Yorkshire. Now available in London.
Tuesday, August 5th, 2008
If you have a DAB Digital Radio and you live in London, you’ve probably not spotted it yet, but you’ve a curious connection to Yorkshire - since you can now get not just one but two stations from there.
Global’s Galaxy Yorkshire has been available in the capital for a number of years; allowing you to enjoy the ever-entertaining ‘Hirsty’s Daily Dose’ with my old colleague Simon Hirst.
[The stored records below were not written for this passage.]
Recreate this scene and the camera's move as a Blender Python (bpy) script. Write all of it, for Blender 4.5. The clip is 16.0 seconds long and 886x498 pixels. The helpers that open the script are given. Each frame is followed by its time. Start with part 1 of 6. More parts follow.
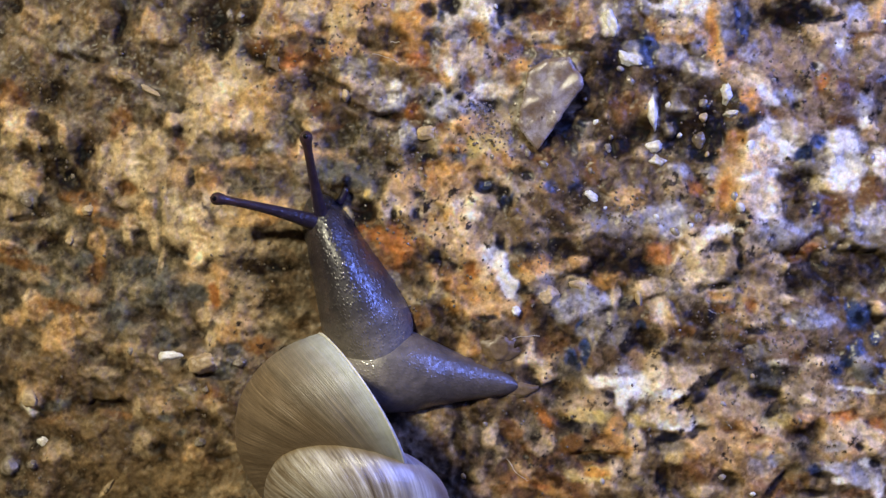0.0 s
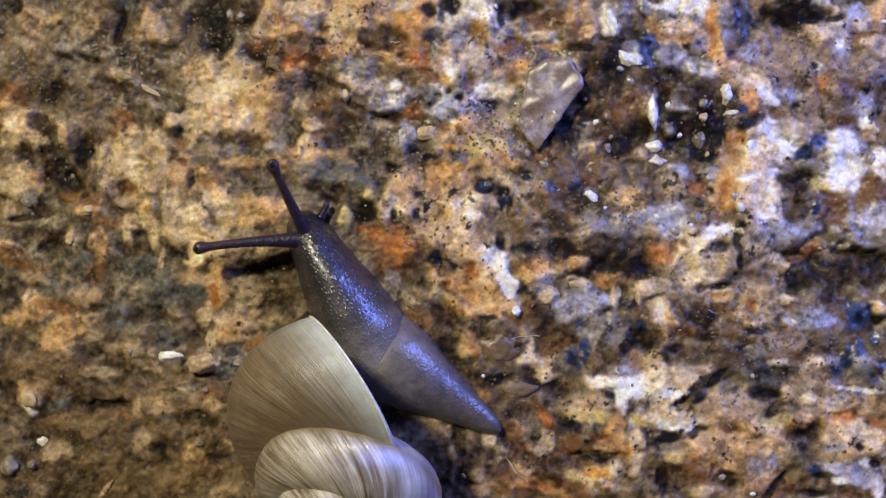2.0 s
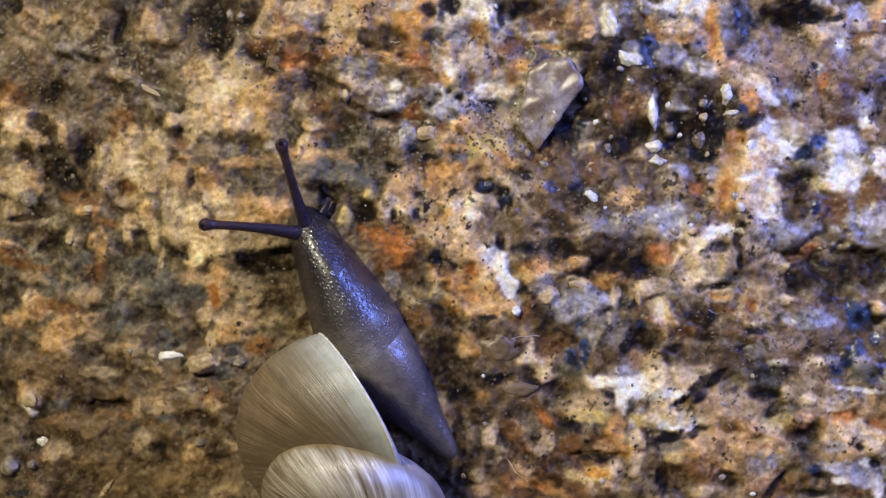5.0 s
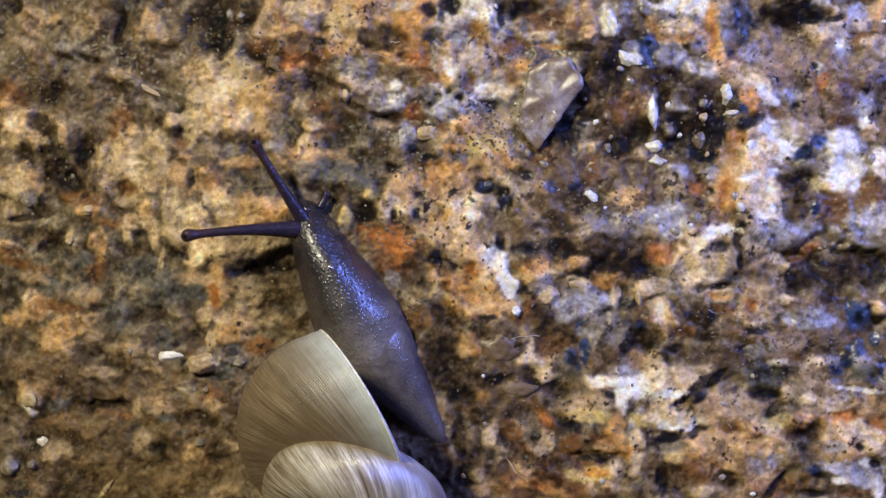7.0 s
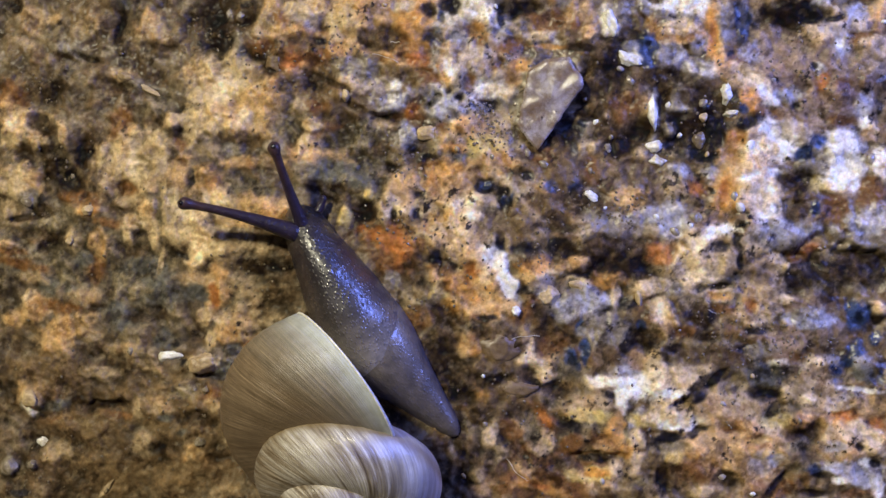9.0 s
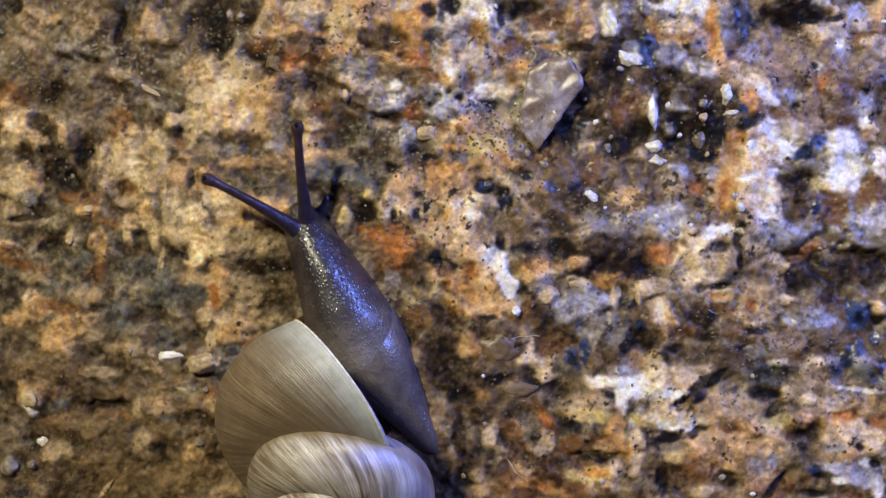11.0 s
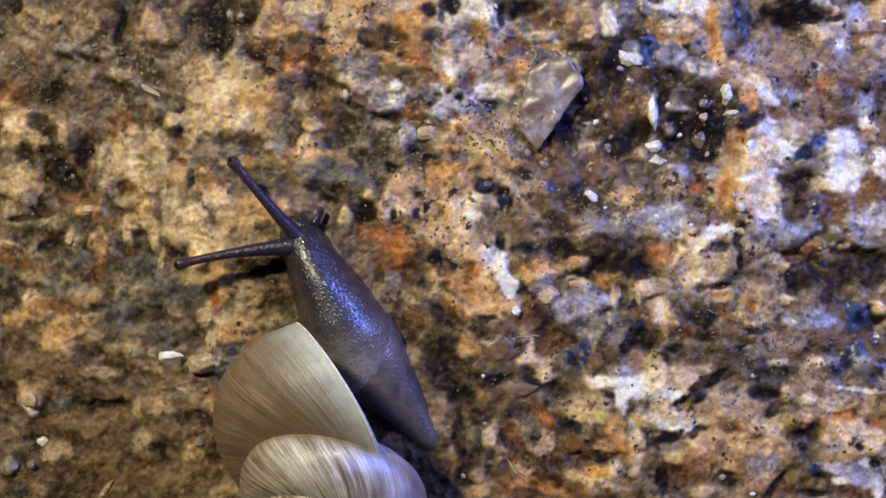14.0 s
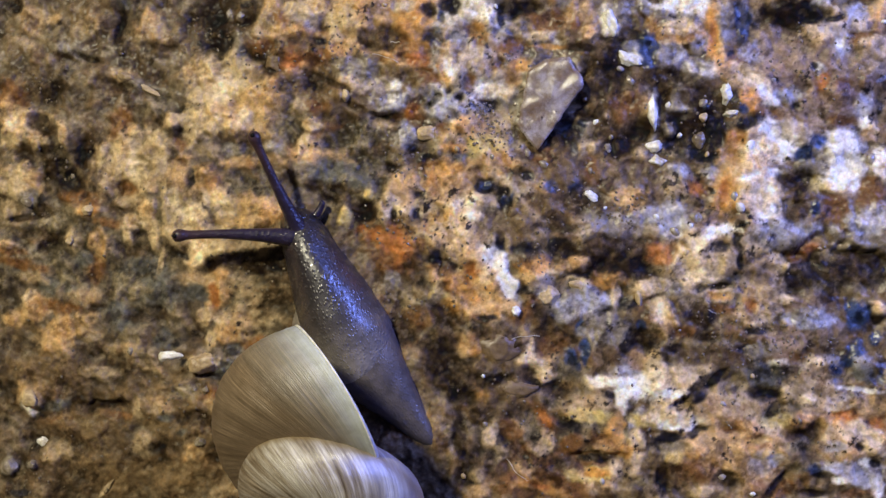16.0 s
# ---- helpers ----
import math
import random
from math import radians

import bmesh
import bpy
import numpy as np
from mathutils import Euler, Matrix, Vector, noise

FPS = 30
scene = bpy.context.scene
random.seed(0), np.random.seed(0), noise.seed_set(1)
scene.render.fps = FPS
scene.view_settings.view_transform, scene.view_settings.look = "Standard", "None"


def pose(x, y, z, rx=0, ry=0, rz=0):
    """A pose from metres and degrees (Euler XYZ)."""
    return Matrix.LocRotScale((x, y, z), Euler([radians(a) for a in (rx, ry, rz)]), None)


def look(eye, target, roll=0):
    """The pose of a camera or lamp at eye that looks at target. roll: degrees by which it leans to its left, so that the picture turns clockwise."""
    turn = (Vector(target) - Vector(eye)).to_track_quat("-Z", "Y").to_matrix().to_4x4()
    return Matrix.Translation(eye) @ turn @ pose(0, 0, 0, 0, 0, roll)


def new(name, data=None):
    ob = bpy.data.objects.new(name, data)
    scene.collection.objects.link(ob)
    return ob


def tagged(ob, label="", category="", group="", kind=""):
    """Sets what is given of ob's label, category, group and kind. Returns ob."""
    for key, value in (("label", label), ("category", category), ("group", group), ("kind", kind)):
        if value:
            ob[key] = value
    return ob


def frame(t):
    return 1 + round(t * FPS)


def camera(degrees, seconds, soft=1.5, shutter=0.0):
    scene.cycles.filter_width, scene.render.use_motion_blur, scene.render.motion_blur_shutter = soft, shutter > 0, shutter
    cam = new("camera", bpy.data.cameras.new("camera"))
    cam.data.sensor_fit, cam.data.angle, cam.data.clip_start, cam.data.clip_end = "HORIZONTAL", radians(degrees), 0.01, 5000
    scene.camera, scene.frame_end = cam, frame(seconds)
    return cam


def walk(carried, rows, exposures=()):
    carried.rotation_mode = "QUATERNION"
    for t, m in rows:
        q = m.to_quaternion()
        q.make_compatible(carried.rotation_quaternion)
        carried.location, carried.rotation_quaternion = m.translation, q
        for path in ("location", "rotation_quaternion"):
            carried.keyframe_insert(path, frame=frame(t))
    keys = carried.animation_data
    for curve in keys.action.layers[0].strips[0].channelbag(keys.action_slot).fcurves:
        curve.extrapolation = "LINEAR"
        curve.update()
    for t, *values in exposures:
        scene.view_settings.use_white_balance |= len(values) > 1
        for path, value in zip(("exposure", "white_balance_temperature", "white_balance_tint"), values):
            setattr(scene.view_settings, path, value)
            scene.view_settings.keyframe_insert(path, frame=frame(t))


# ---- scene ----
# A macro shot straight down on a wet granite face; 35 degrees, 74.6 mm above the rock.
# Lengths below are in millimetres until they are multiplied by MM.
MM = 0.001
cam = camera(35, 16.0, soft=1.5)
EYE = pose(0, 0, 74.6 * MM)
walk(cam, [(0.0, EYE), (16.0, EYE)])

# ---- light: a warm lamp on one side, a bluish one on the other, a faint room ----
world = bpy.data.worlds.new("world")
scene.world = world
world.use_nodes = True
world.node_tree.nodes["Background"].inputs[0].default_value = (0.80, 0.74, 0.70, 1)
world.node_tree.nodes["Background"].inputs[1].default_value = 0.025


def lamp(name, place, aim, colour, watts, size):
    data = bpy.data.lights.new(name, "AREA")
    data.shape, data.size, data.energy, data.color = "DISK", size * MM, watts, colour
    ob = new(name, data)
    ob.matrix_world = look([v * MM for v in place], [v * MM for v in aim])
    return ob


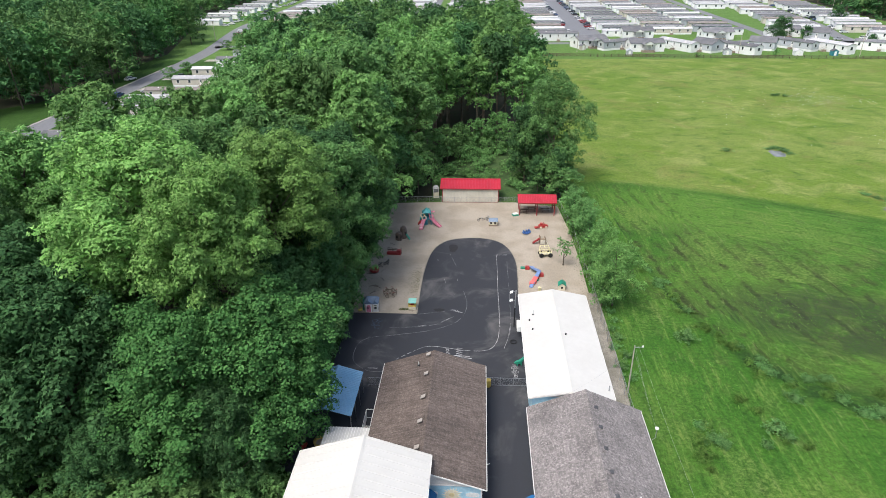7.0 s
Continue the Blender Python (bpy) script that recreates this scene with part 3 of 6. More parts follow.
def build_ponds():
    for x, y, rx, ry in ((71.7, 128.6, 2.0, 2.8), (80.0, 93.6, 3.0, 1.9)):
        rnd = random.Random(int(x))
        pts = [(x + rx * math.cos(a) * rnd.uniform(0.75, 1.15), y + ry * math.sin(a) * rnd.uniform(0.75, 1.15)) for a in np.linspace(0, 2 * math.pi, 19)[:-1]]
        single("pond", Geo().flat(pts, -0.3, 0.02), M_WATER, "small puddle of grey water in the meadow", "pond", kind="structure")


build_ponds()


# ---- the school buildings ----
def gable_roof(parent, x0, x1, y0, y1, eave, ridge, material, t=0.14, ribs=0.0, rib_mat=None, label=""):
    """Two slopes that meet in a ridge along y."""
    xm = (x0 + x1) / 2
    part("roof_slope", Geo().slab([(x0, y0, eave), (xm, y0, ridge), (xm, y1, ridge), (x0, y1, eave)], t), material, parent, label)
    part("roof_slope", Geo().slab([(xm, y0, ridge), (x1, y0, eave), (x1, y1, eave), (xm, y1, ridge)], t), material, parent, label)
    if ribs:
        k = (ridge - eave) / (xm - x0)
        y = y0 + ribs / 2
        g = Geo()
        while y < y1:
            for a, b, za, zb in ((x0, xm, eave, ridge), (xm, x1, ridge, eave)):
                g.hexa([(a, y - 0.025, za), (b, y - 0.025, zb), (b, y + 0.025, zb), (a, y + 0.025, za)],
                       [(a, y - 0.012, za + 0.035), (b, y - 0.012, zb + 0.035), (b, y + 0.012, zb + 0.035), (a, y + 0.012, za + 0.035)])
            y += ribs
        part("roof_ribs", g, rib_mat or material, parent)
    cap = Geo().slab([(xm - 0.18, y0 - 0.01, ridge - 0.02), (xm, y0 - 0.01, ridge + 0.035), (xm, y1 + 0.01, ridge + 0.035), (xm - 0.18, y1 + 0.01, ridge - 0.02)], 0.02)
    cap.slab([(xm, y0 - 0.01, ridge + 0.035), (xm + 0.18, y0 - 0.01, ridge - 0.02), (xm + 0.18, y1 + 0.01, ridge - 0.02), (xm, y1 + 0.01, ridge + 0.035)], 0.02)
    part("ridge_cap", cap, material, parent)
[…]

I’m rather a fan of Global stations; Heart gets an unfair share of my car listening, while LBC 97.3 is my current “alarm-clock” station, where Nick Ferrari (and currently Andrew Pierce) do a good job of waking me up with just the right amount of humour and wit. My only criticism of LBC 97.3 is that there appear to only be three advertisers: AAP (who can do very clever things with endowment mortgages if only I had one), BGR Bloomer Solicitors (if you’ve had an accident at work and it wasn’t your fault), and Martin Barnet Furniture who clearly only ever sell furniture to mad old women who listen to Steve Allen. But I digress.
The other station went live last week in London, though you’d not have noticed: the ‘Real Radio’ that you used to get on your DAB set - an embarrassment of a badly-programmed playout system that nobody listened-to or cared about - is now Real Radio Yorkshire, and contains - gosh - people, including another radio gem, Daryl Denham, who’s back on his rightful slot at breakfast.
I was listening to Real over the weekend… lots of splendidly old-fashioned but warm jingles, and a man who didn’t actually mention the name of the radio station he was on at all. It turned out to be a networked show from Century 105 in Manchester (the telephone number he read out gave it away), which Real was also taking: lots of requests and dedications for people who strangely never thought to tell the presenter where they were.
I grew up in Yorkshire, and presented probably over a thousand radio programmes there. It’s an interesting radio market: ultra-local stations (like the absurdly-named Pennine FM in Huddersfield) vie with heritage stations (like The Pulse, which also covers Huddersfield and was once named Pennine FM) which, in turn, vie with new regional stations (like Galaxy and Real), which are also competing against tremendously high-powered national radio broadcasts from Holme Moss and Emley Moor. But it’s a crowded landscape - large stations were so close, the “non-compete” clause in The Pulse’s contract was unique in the Metro Radio Group at the time in that there actually was already a radio station within the area stipulated: just five miles away in Leeds was Radio Aire, owned then by the Transworld group. No surprise, then, that many (including me) refused to sign a Metro Radio Group contract - and probably one of the reasons that Metro Radio never really got the hang of the Yorkshire marketplace.
As a result of the rivalry, radio stations in West and South Yorkshire have sounded consistently good quality: far more so than many others. In the mid 1990s, a drive down to the South West, to the blandness of GWR Group’s stations, or a listen to a Capital Radio that frankly was never much cop even in its heyday, made you wonder what all the fuss was about.
So it’s delightful to have two Yorkshire radio stations to choose from on a ‘proper’ radio. Just because they contain funny-sounding adverts for places you’ve never heard of and don’t slavishly talk about Leicester Square, doesn’t make them bad stations. In fact, if you listened for a bit you’ll hear some sparkling radio: Daryl on his adopted patch, and Barnsley-born Hirsty sounding genuinely at home. I heartily recommend them.